The Most Dangerous Question in Ethics

"The ends justify the means." Few phrases have done more work — or more damage — in the history of human reasoning. It has been invoked to authorize torture, revolution, corporate fraud, and political purges. It has also been invoked, sometimes correctly, to justify difficult but necessary actions in genuine emergencies.

The question of whether ends justify means is not a trick question with an obvious answer. It is one of the deepest and most contested problems in moral philosophy — and your answer to it shapes nearly everything else about how you reason about ethics.

The Consequentialist Case: Yes, Outcomes Are What Matter

The strongest philosophical defense of the "ends justify means" position comes from consequentialism — and particularly its most famous variant, utilitarianism, developed by philosophers like Jeremy Bentham and John Stuart Mill.

The utilitarian argument is deceptively simple: morality is about welfare. Actions are right or wrong based entirely on the outcomes they produce. If an action — however distasteful — produces more wellbeing than suffering in total, it is morally justified. Conversely, if a rule-following action produces worse outcomes than breaking the rule would, then rule-following is wrong.

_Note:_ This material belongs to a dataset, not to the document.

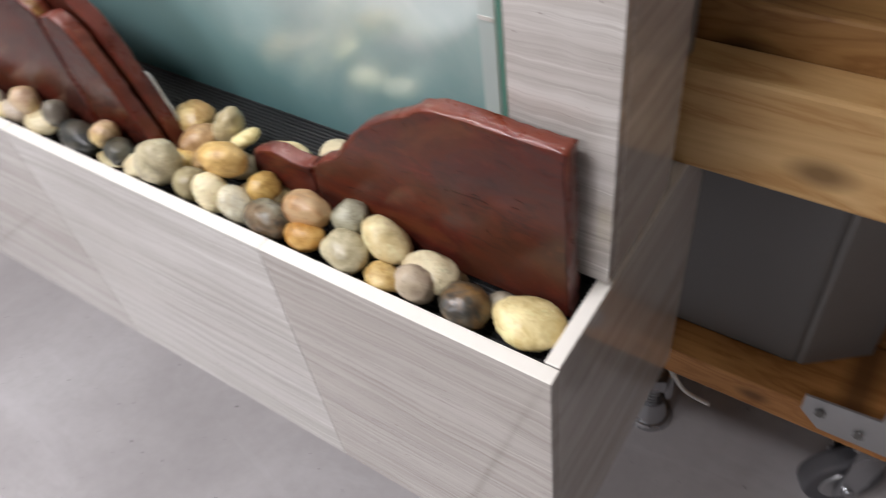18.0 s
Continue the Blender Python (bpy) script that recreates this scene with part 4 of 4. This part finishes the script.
def castor(x, y, turn, under):
    ob = thing("castor", "grey rubber castor in a zinc steel fork", "castor", "castors", at=(x, y, 0))
    ob.rotation_euler = (0, 0, radians(turn))
    r = 0.055
    wheel = part("wheel", cyl(r, 0.032, (0, 0, r), "y", seg=40, bevel=0.006), M_RUBBER, ob, smooth=False)
    part("hub", cyl(r * 0.62, 0.036, (0, 0, r), "y", seg=32, bevel=0.002), M_STEEL, wheel, "pale steel hub")
    part("axle", cyl(0.008, 0.060, (0, 0, r), "y", seg=16), M_ZINC, wheel)
    for sy in (-1, 1):
        bm = bmesh.new()
        prof = [(-0.016, r - 0.014), (0.016, r - 0.014), (0.045, under - 0.018), (-0.012, under - 0.018)]
        a = [bm.verts.new((px, sy * 0.022, pz)) for px, pz in prof]
        b = [bm.verts.new((px, sy * 0.026, pz)) for px, pz in prof]
        bm.faces.new(a)
        bm.faces.new(b[::-1])
        for k in range(4):
            bm.faces.new((a[k], b[k], b[(k + 1) % 4], a[(k + 1) % 4]))
        bmesh.ops.recalc_face_normals(bm, faces=bm.faces[:])
        part("fork", bm, M_ZINC, ob)
    part("swivel", cyl(0.030, 0.012, (0.016, 0, under - 0.012), seg=28), M_ZINC, ob)
    part("top_plate", box(-0.034, 0.066, -0.040, 0.040, under - 0.006, under, 0.001), M_ZINC, ob)
    return ob


def jack(x, y, under):
    ob = thing("levelling_jack", "zinc screw levelling jack with a cross handle on a round foot", "jack", at=(x, y, 0))
    part("foot", cyl(0.036, 0.010, (0, 0, 0.005), r2=0.032, seg=32, bevel=0.002), M_ZINC, ob)
    part("cone", cyl(0.028, 0.036, (0, 0, 0.028), r2=0.018, seg=28), M_ZINC, ob)
    part("screw", cyl(0.0125, under - 0.03, (0, 0, 0.03 + (under - 0.03) / 2 - 0.002), seg=20), M_ZINC, ob)
    for k in range(12):
        part("thread", cyl(0.0142, 0.003, (0, 0, 0.048 + k * 0.0085), seg=20), M_ZINC, ob)
    part("nut", cyl(0.026, 0.026, (0, 0, 0.110), seg=6), M_ZINC, ob)
    part("collar", cyl(0.026, 0.012, (0, 0, under - 0.006), seg=28), M_ZINC, ob)
    part("handle", tube([(-0.075, -0.055, 0.112), (0.075, 0.055, 0.108)], 0.0045), M_ZINC, ob, smooth=True)
    for a in (40, 220):
        part("lug", box(-0.006, 0.006, -0.005, 0.005, 0.045, 0.105, 0.001), M_ZINC, ob, at=pose(0.026 * math.cos(radians(a)), 0.022 * math.sin(radians(a)), 0, 0, 0, a))
    return ob


castor(-0.372, -0.300, 60, BB)
castor(1.968, 0.445, 35, BT - 0.050)
castor(-0.200, 0.475, 120, BT - 0.050)
castor(2.068, 0.180, 90, BB)
jack(-0.352, -0.091, BB)
jack(1.692, 0.440, BT - 0.050)


def gusset(x, y, z, flip, size):
    """A bent steel angle plate with bolt heads, at the foot of a post."""
    ob = thing("corner_bracket", "galvanised steel corner bracket bolted to the timber", "bracket", "corner brackets", at=(x, y, z))
    bm = bmesh.new()
    prof = [(0.0, -0.062), (0.135, -0.062), (0.165, -0.030), (0.165, 0.005), (0.068, 0.012), (0.062, 0.085), (0.040, 0.105), (0.0, 0.105)]
    prof = [(px * size, pz * size) for px, pz in prof]
    a = [bm.verts.new((flip * px, 0.0, pz)) for px, pz in prof]
    b = [bm.verts.new((flip * px, -0.003, pz)) for px, pz in prof]
    bm.faces.new(a)
    bm.faces.new(b[::-1])
    for k in range(len(prof)):
        bm.faces.new((a[k], b[k], b[(k + 1) % len(prof)], a[(k + 1) % len(prof)]))
    bmesh.ops.recalc_face_normals(bm, faces=bm.faces[:])
    part("plate", bm, M_STEEL, ob)
    for px, pz in ((0.025, 0.080), (0.030, 0.030), (0.030, -0.035), (0.085, -0.035), (0.140, -0.020)):
        part("bolt", cyl(0.0065, 0.005, (flip * px * size, -0.005, pz * size), "y", seg=6), M_GREYBOX, ob, "dark bolt head")
    return ob


gusset(2.028, 0.3925, BT + 0.020, -1, 0.85)
gusset(-0.128, 0.4275, BT - 0.050, -1, 0.85)

# joists, rail and studs that carry the trough
for xa in (0.40, 0.88, 1.36):
    beam("timber_joist", xa, xa + 0.04, 0.16, 0.598, RIM - DEEP - 0.090, RIM - DEEP - 0.001, M_FIR_Y, "fir joist under the planter trough")
    beam("timber_post", xa - 0.01, xa + 0.05, 0.600, 0.640, 0.0, RIM - DEEP - 0.002, M_FIR_Z, "rear fir stud carrying a joist")

beam("timber_block", 1.982, 2.030, 0.330, 0.395, RIM - 0.440, RIM - 0.372, M_FIR_Y, "short fir block screwed to the frame post")

for dx, dz, dw, dh in ((0.008, 0.262, 0.012, 0.0022), (0.014, 0.250, 0.0022, 0.022), (0.024, 0.258, 0.010, 0.0022), (0.021, 0.248, 0.012, 0.0022)):
    part("pen_mark", box(dx, dx + dw, -0.0457, -0.0452, dz, dz + dh), M_GREYBOX, marked, "dark pen mark", at=marked.matrix_world)

# cabinet and boards behind the frame
cab = thing("grey_cabinet", "dark grey sheet-steel cabinet standing on the base beam", "cabinet", at=(1.865, 0.442, BT))
part("body", box(-0.36, 0.0, 0.0, 0.30, 0.0, 0.42, 0.010, None, 3), M_GREYBOX, cab)
part("side_panel", box(0.002, 0.100, 0.0, 0.012, 0.0, 0.42, 0.004), M_GREYMID, cab, "lighter grey side panel", at=pose(0, 0, 0, 0, 0, 38))
part("top_cover", box(-0.36, 0.09, 0.0, 0.32, 0.421, 0.432, 0.002), M_BLACK, cab, "black cover")
beam("timber_beam", 0.902, 2.021, 0.530, 0.62, BT - 0.050, BT, M_FIRDARK, "second fir base beam under the cabinet")
wire = part("tie_wire", tube([(x, 0.398, z) for x, z in spline([(1.722, 0.206), (1.731, 0.190), (1.746, 0.170), (1.764, 0.163), (1.786, 0.161)], 0.004, False)], 0.0032), M_WHITE, None, smooth=True)
tagged(wire, "curved white tie wire hanging under the base beam", "wire")
tagged(part("plywood_board", box(1.55, 2.75, 1.05, 1.068, 0.0, 1.7, 0.001), M_PLY, None), "brown plywood board leaning upright behind the frame", "plywood")
tagged(part("plywood_board", box(-1.05, 0.30, 0.66, 0.678, 0.0, 1.7, 0.001), M_PLY, None), "brown plywood board standing behind the frame", "plywood")
shelf = part("shelf_board", box(-0.62, -0.02, 0.315, 0.427, RIM - 0.226, RIM - 0.208, 0.001), M_PLY, None)
tagged(shelf, "narrow plywood shelf fixed to the frame post", "shelf")
binn = thing("storage_bin", "blue plastic storage bin with a folded front lip", "storage bin", at=(-0.16, 0.34, RIM - 0.208))
bm = bmesh.new()
prof = [(-0.16, 0.0), (0.138, 0.0), (0.131, 0.035), (0.085, 0.165), (-0.16, 0.165)]
a = [bm.verts.new((px, -0.024, pz)) for px, pz in prof]
b = [bm.verts.new((px, 0.024, pz)) for px, pz in prof]
bm.faces.new(a)
bm.faces.new(b[::-1])
for k in range(5):
    bm.faces.new((a[k], b[k], b[(k + 1) % 5], a[(k + 1) % 5]))
bmesh.ops.recalc_face_normals(bm, faces=bm.faces[:])
bmesh.ops.bevel(bm, geom=bm.edges[:], offset=0.003, segments=2, affect="EDGES")
part("body", bm, M_BLUE, binn)
part("lip", box(-0.16, 0.141, -0.036, -0.025, 0.0, 0.036, 0.002), M_BLUE, binn)

# black ledge between pillar and glass
tagged(part("trough_ledge", box(0.0925, 0.1885, 0.098, 0.200, RIM - 0.03, RIM + 0.001, 0.002), M_BLACK, None), "flat black plastic ledge behind the trough beside the glass edge", "ledge")

# white strips and tape on the long base beam
vee = thing("white_strip", "bent white plastic strip lying across the base beam", "strip", at=(-0.412, -0.124, BT + 0.0005))
part("leg", box(-0.010, 0.010, 0.0, 0.150, 0.0, 0.012, 0.001), M_WHITE, vee)
part("leg", box(-0.46, 0.006, -0.010, 0.010, 0.0, 0.012, 0.001), M_WHITE, vee, at=pose(-0.002, -0.004, 0.013, 0, 0, -22))
tape = part("tape_piece", box(-0.020, 0.020, -0.022, 0.022, 0.0, 0.0012), M_TAPE, None, at=pose(-0.385, -0.208, BT + 0.0002, 0, 0, 30))
tagged(tape, "torn piece of blue masking tape on the beam", "tape")
tape = part("tape_piece", box(0.120, 0.134, 0.3286, 0.3298, RIM + 0.108, RIM + 0.152), M_TAPE, None)
tagged(tape, "strip of blue masking tape on the dark plywood sheet", "tape")

# ---- far end of the workshop ----
can = thing("trash_can", "round dark green plastic trash can on a wheeled dolly", "trash can", at=(-2.40, -0.20, 0))


def lathe(profile, seg=48, bm=None):
    bm = bm or bmesh.new()
    rings = [[bm.verts.new((r * math.cos(2 * math.pi * k / seg), r * math.sin(2 * math.pi * k / seg), z)) for k in range(seg)] for r, z in profile]
    for a, b in zip(rings, rings[1:]):
        for k in range(seg):
            bm.faces.new((a[k], a[(k + 1) % seg], b[(k + 1) % seg], b[k]))
    bmesh.ops.recalc_face_normals(bm, faces=bm.faces[:])
    return bm


part("body", lathe([(0.0, 0.105), (0.225, 0.105), (0.232, 0.115), (0.262, 0.60), (0.270, 0.62), (0.274, 0.70), (0.268, 0.70), (0.256, 0.60), (0.226, 0.125), (0.0, 0.125)]), M_GREEN, can, smooth=True)
part("rim", lathe([(0.262, 0.700), (0.288, 0.700), (0.292, 0.715), (0.288, 0.735), (0.270, 0.735), (0.262, 0.715), (0.262, 0.700)]), M_BLACK, can, smooth=True)
for a in (10, 190):
    part("handle", box(0.265, 0.300, -0.07, 0.07, 0.585, 0.675, 0.010, None, 2), M_BLACK, can, at=pose(0, 0, 0, 0, 0, a))
dolly = part("dolly", lathe([(0.0, 0.075), (0.245, 0.075), (0.256, 0.085), (0.256, 0.108), (0.245, 0.114), (0.240, 0.104), (0.0, 0.104)]), M_BLACK, can, smooth=True)
for k in range(5):
    a = radians(20 + 72 * k)
    c = (0.215 * math.cos(a), 0.215 * math.sin(a))
    w = part("dolly_wheel", cyl(0.036, 0.024, (c[0], c[1], 0.036), "y", seg=24, bevel=0.004), M_RUBBER, can)
    part("wheel_hub", cyl(0.018, 0.028, (c[0], c[1], 0.036), "y", seg=20), M_STEEL, w)
    part("stem", cyl(0.012, 0.03, (c[0], c[1], 0.066), seg=14), M_STEEL, can)
board = part("white_offcut", box(-0.05, 0.05, -0.006, 0.006, 0.0, 0.55, 0.001), M_WHITE, None, at=pose(-2.32, -0.12, 0.128, 12, 0, 20))
tagged(board, "white board offcut standing in the trash can", "board")
lean = part("white_board", box(-0.012, 0.012, -0.05, 0.05, 0.0, 0.62, 0.001), M_WHITE, None, at=pose(-2.10, -0.46, 0.0, 0, -8, 0))
tagged(lean, "white board standing on the floor by the trash can", "board")

# wall panel with cables
panel = thing("wall_panel", "white access panel in a grey metal frame on the wall", "panel", at=(X0, 0.46, 0))
part("sheet", box(0.0, 0.015, -0.22, 0.24, 0.05, 1.6, 0.002), M_WHITE, panel)
for ya, yb in ((-0.275, -0.222), (0.242, 0.290)):
    part("upright", box(0.0, 0.030, ya, yb, 0.0, 1.65, 0.003), M_STEEL, panel)
part("seam", box(0.0155, 0.018, -0.18, -0.170, 0.06, 1.6), M_GREYBOX, panel, "dark seam")
part("bottom_rail", box(0.0, 0.030, -0.2215, 0.2415, 0.0, 0.045, 0.003), M_STEEL, panel)
coil = thing("cable_coil", "coil of bright green cable hanging on the wall panel", "cable", at=(X0, 0.50, RIM))
for k in range(7):
    rnd = random.Random(40 + k)
    yc, top, low, wd = rnd.uniform(-0.02, 0.02), 0.16, -0.36 - 0.022 * k, 0.075 + rnd.uniform(-0.02, 0.025)
    pts = [(0.03 + 0.006 * k, yc + wd * math.sin(u) + 0.02 * math.sin(3 * u + k), (top + low) / 2 - (top - low) / 2 * math.cos(u + 3.1416)) for u in [2 * math.pi * i / 40 for i in range(41)]]
    part("loop", tube(pts, 0.006, 6, True), M_CABLE, coil, smooth=True)
hook = part("hook", tube([(X0, 0.50, RIM + 0.165), (X0 + 0.09, 0.50, RIM + 0.160), (X0 + 0.095, 0.50, RIM + 0.19)], 0.006), M_STEEL, None)
tagged(hook, "steel hook holding the cable coil", "hook")
hose = tube([(x, y, z) for x, y, z in [(X0 + 0.03, 0.70, RIM + 0.25), (X0 + 0.035, 0.705, RIM + 0.0), (-3.4, 0.69, RIM - 0.2), (-3.3, 0.66, RIM - 0.42), (-3.2, 0.58, RIM - 0.58), (-3.1, 0.44, RIM - 0.66), (-3.02, 0.33, RIM - 0.70), (-2.95, 0.30, 0.012), (-2.80, 0.38, 0.012), (-2.60, 0.42, 0.012)]], 0.011)
tagged(part("hose", hose, M_BLACK, None, smooth=True), "black rubber hose running down the wall onto the floor", "hose")
for p, q in (((-3.20, 0.17, 0.02), (-2.82, 0.47, 0.03)), ((-2.95, 0.14, 0.02), (-2.50, 0.30, 0.03))):
    st = thing("stand_leg", "grey metal stand leg with a green plastic tip on the floor", "stand leg", "stand legs", at=p)
    d = Vector(q) - Vector(p)
    part("tube", tube([(0, 0, 0), d * 0.9], 0.012), M_STEEL, st, smooth=True)
    part("tip", tube([d * 0.9, d], 0.0135), M_CABLE, st, "green plastic tip", smooth=True)

# black strips added behind the slab joints so the gaps stay dark
for x0, x1, y0, z1 in ((0.406, 0.434, 0.0502, 0.086), (0.615, 0.653, 0.0695, 0.144), (0.900, 0.934, 0.0712, 0.119), (0.975, 1.030, 0.0708, 0.126), (1.190, 1.209, 0.0700, 0.178), (1.297, 1.315, 0.0525, 0.096), (1.533, 1.551, 0.0747, 0.020)):
    ob = part("sealant_strip", box(x0, x1, y0, y0 + 0.0015, RIM - 0.016, RIM + z1, 0.0004), M_BLACK, None)
    tagged(ob, "added black strip that darkens a joint between slabs", "sealant", "sealant strips")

This view has genuine explanatory power. It captures why we think lying to protect someone from a murderer is permissible, why quarantine is acceptable during an epidemic, and why surgeons cause pain to heal.

The Deontological Rebuttal: Some Things Are Off Limits

Immanuel Kant offered the most rigorous philosophical rejection of consequentialist reasoning. For Kant, morality is not about outcomes at all — it is about the nature of actions and the principles behind them. His categorical imperative demands that we act only according to principles we could will to be universal laws.

On this view, some actions are intrinsically wrong regardless of consequences. Treating a person merely as a means to an end — using them instrumentally without regard for their dignity — violates something fundamental about what morality requires. No outcome, however good, makes this permissible.

This is not mere abstract theory. Deontological intuitions explain why most people feel visceral discomfort at scenarios like: would you push one person onto a train track to save five? Consequentialism says yes. Most humans say — hesitantly, with discomfort — no.

The Virtue Ethics Perspective: Who Are You Becoming?

A third tradition, rooted in Aristotle, shifts the question entirely. Virtue ethics asks not what should I do? but what kind of person should I be? Character, not calculation, is the center of moral life.

From this perspective, the ends/means question is somewhat malformed. The more important question is: what does it do to your character to use certain means? A person who tortures prisoners, even for information that saves lives, has cultivated habits of mind and action that do not simply vanish. The means shape the agent who employs them.

The Practical Problem: We Cannot Predict Ends

Even setting aside philosophical frameworks, there is a devastating practical objection to ends-justify-means reasoning: we are far worse at predicting ends than we think.

The history of terrible actions justified by good intentions is extensive. Revolutionary violence justified by a promised utopia that never arrives. Surveillance justified by security needs that expand indefinitely. Invasions justified by liberation that produces chaos. In each case, decision-makers overestimated their ability to foresee consequences and underestimated second-order effects.

This epistemic humility argument suggests that even if ends could theoretically justify means, we should be deeply skeptical of any specific claim that they do — because we are systematically overconfident in our predictions.

Toward a More Honest Framework

Rather than resolving this question definitively, intellectual honesty demands holding its tensions:

  • Consequences matter. Ignoring them is not moral purity — it is moral negligence.
  • Some means carry costs that are not fully visible in the immediate outcome — costs to character, to institutions, to trust, to the precedents set.
  • The more extreme the means, the higher the evidentiary bar should be for the claimed ends — and the more skeptical we should be of anyone who claims to have cleared it.
  • Convenience should never be confused with necessity. Most "the ends justify the means" claims are made when the means are convenient, not when they are truly the only option.

The question "do the ends justify the means?" may ultimately be less important than the question: Are you certain enough about the ends — and have you exhausted other means — to bear responsibility for what you're about to do?